[Rows from a dataset of clips and code]
────────

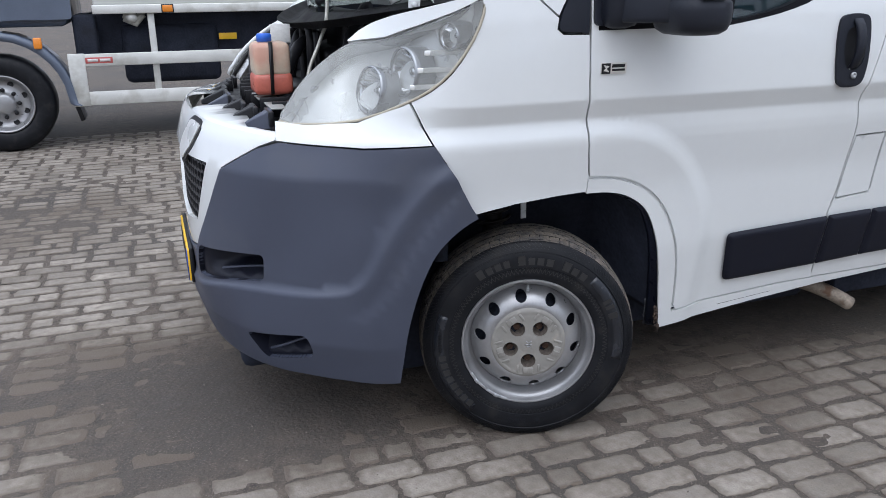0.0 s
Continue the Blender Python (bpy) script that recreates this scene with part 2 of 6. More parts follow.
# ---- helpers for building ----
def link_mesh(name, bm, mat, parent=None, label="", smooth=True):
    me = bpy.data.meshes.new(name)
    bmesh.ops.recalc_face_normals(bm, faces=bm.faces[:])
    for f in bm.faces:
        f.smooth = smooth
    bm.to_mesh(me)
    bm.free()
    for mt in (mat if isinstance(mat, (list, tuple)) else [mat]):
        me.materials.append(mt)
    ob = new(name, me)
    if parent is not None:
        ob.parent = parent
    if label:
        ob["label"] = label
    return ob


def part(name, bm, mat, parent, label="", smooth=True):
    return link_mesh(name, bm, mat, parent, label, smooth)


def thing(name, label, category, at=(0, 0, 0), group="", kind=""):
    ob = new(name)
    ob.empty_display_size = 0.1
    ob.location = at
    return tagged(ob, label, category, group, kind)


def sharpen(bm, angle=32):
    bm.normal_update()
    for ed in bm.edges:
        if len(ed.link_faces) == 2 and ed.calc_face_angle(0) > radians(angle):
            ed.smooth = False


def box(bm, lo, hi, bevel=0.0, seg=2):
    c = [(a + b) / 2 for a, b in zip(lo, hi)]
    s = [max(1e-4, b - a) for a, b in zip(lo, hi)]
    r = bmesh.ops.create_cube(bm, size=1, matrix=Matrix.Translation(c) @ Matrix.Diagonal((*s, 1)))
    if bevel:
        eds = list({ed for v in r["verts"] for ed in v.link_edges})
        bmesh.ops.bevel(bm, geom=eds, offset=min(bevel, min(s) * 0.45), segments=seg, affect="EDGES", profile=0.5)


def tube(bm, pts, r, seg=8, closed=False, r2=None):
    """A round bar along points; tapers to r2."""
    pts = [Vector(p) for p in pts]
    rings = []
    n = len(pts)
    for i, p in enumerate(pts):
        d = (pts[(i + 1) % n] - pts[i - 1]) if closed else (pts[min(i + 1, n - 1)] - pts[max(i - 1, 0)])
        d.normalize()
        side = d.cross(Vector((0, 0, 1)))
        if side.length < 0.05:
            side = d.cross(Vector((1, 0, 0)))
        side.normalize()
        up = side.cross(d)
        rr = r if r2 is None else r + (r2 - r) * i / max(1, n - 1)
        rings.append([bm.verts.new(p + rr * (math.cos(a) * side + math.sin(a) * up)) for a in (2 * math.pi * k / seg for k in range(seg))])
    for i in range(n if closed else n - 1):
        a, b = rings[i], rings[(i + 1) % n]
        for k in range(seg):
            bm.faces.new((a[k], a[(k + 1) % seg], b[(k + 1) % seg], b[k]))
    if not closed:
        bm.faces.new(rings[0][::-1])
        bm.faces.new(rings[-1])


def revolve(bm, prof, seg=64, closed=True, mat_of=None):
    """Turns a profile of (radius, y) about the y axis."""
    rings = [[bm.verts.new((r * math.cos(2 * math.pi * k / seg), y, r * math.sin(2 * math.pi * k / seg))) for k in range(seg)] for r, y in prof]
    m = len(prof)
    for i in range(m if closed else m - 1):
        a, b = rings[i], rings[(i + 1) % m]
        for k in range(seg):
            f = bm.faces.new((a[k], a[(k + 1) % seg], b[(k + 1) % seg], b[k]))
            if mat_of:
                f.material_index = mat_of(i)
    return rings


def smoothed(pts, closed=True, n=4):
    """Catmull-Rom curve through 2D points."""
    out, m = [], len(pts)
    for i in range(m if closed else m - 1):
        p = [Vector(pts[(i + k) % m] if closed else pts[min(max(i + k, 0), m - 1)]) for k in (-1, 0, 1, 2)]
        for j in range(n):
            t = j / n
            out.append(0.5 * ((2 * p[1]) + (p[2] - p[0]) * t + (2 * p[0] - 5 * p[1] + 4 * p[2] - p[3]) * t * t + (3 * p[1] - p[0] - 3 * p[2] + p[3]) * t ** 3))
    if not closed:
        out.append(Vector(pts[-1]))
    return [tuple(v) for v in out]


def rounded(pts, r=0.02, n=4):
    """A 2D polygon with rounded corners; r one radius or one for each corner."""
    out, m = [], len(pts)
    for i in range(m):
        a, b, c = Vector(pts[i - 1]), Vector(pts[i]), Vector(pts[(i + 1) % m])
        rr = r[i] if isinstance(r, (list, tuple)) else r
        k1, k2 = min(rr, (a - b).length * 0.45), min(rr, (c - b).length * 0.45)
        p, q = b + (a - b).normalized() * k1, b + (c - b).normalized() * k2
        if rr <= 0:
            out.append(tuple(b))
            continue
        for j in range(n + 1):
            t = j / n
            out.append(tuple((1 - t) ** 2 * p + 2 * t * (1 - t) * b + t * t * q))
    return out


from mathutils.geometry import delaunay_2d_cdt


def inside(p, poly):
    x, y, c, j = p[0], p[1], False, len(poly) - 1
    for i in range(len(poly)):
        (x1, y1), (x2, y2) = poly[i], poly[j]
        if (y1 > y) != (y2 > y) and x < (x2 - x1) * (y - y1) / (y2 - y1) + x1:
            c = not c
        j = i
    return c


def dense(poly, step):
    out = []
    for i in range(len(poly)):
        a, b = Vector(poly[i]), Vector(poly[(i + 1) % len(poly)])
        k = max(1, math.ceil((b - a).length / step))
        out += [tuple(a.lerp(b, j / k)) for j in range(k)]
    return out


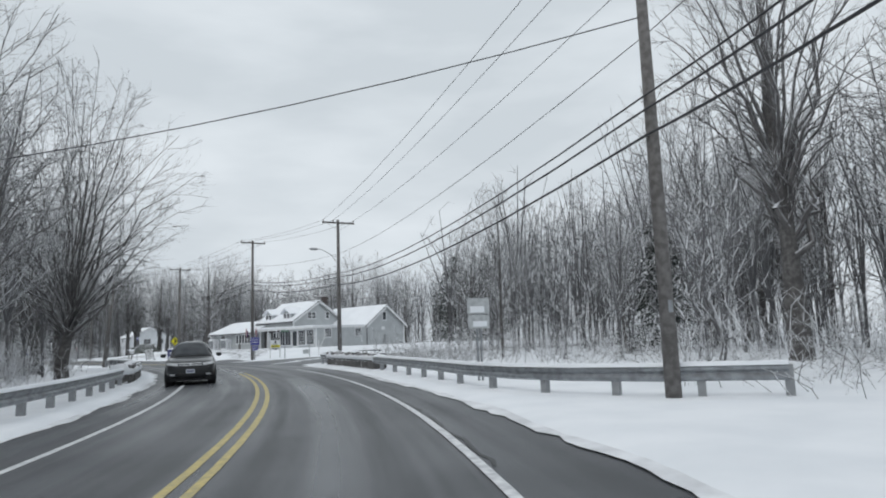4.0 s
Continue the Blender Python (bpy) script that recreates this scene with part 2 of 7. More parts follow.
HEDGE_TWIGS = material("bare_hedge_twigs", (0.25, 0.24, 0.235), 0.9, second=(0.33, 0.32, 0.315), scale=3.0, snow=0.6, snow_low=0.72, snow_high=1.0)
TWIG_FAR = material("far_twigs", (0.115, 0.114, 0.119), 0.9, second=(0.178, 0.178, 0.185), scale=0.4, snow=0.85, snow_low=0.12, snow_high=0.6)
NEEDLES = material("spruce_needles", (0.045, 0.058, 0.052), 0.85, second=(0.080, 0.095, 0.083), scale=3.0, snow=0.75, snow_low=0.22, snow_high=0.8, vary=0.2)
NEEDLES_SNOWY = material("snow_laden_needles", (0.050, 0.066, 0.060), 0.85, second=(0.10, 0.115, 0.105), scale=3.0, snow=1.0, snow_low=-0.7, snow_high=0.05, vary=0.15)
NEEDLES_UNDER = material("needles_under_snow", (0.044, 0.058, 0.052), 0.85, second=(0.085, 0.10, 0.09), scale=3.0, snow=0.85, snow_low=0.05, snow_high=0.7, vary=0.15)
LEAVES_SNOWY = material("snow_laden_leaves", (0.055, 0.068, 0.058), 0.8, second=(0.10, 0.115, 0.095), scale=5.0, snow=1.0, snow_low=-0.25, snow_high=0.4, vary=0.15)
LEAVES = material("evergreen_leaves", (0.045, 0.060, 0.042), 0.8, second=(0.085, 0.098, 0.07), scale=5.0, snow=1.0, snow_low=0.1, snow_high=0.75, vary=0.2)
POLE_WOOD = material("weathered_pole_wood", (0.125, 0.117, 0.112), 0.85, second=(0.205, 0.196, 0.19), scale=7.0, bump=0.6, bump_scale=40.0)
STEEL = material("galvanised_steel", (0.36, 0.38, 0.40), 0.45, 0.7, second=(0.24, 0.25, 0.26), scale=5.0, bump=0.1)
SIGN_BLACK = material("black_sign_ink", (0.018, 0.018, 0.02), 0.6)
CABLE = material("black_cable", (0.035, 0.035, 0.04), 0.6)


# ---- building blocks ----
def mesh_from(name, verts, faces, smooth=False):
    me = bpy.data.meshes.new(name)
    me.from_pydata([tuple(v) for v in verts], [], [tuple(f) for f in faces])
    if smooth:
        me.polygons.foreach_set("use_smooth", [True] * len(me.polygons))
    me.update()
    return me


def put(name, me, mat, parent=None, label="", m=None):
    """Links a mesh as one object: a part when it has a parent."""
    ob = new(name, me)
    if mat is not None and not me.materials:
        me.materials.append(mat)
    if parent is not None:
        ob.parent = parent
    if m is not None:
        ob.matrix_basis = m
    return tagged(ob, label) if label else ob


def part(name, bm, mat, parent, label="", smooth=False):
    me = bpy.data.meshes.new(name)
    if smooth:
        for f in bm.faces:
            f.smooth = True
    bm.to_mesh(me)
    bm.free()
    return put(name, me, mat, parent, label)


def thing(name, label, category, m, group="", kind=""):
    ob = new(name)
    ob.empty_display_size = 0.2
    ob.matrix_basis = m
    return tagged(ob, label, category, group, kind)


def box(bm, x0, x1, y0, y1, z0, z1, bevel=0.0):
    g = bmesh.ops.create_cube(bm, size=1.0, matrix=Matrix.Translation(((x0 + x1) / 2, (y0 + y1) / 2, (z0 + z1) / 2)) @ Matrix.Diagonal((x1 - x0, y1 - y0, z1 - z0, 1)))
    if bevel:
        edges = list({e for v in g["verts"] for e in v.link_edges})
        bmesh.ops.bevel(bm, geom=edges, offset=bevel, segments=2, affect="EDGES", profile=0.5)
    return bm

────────

__TASK__. What is the number of lines in the records that contain the string "scene"? Give only that number.

__RIGHT ANSWER__. 2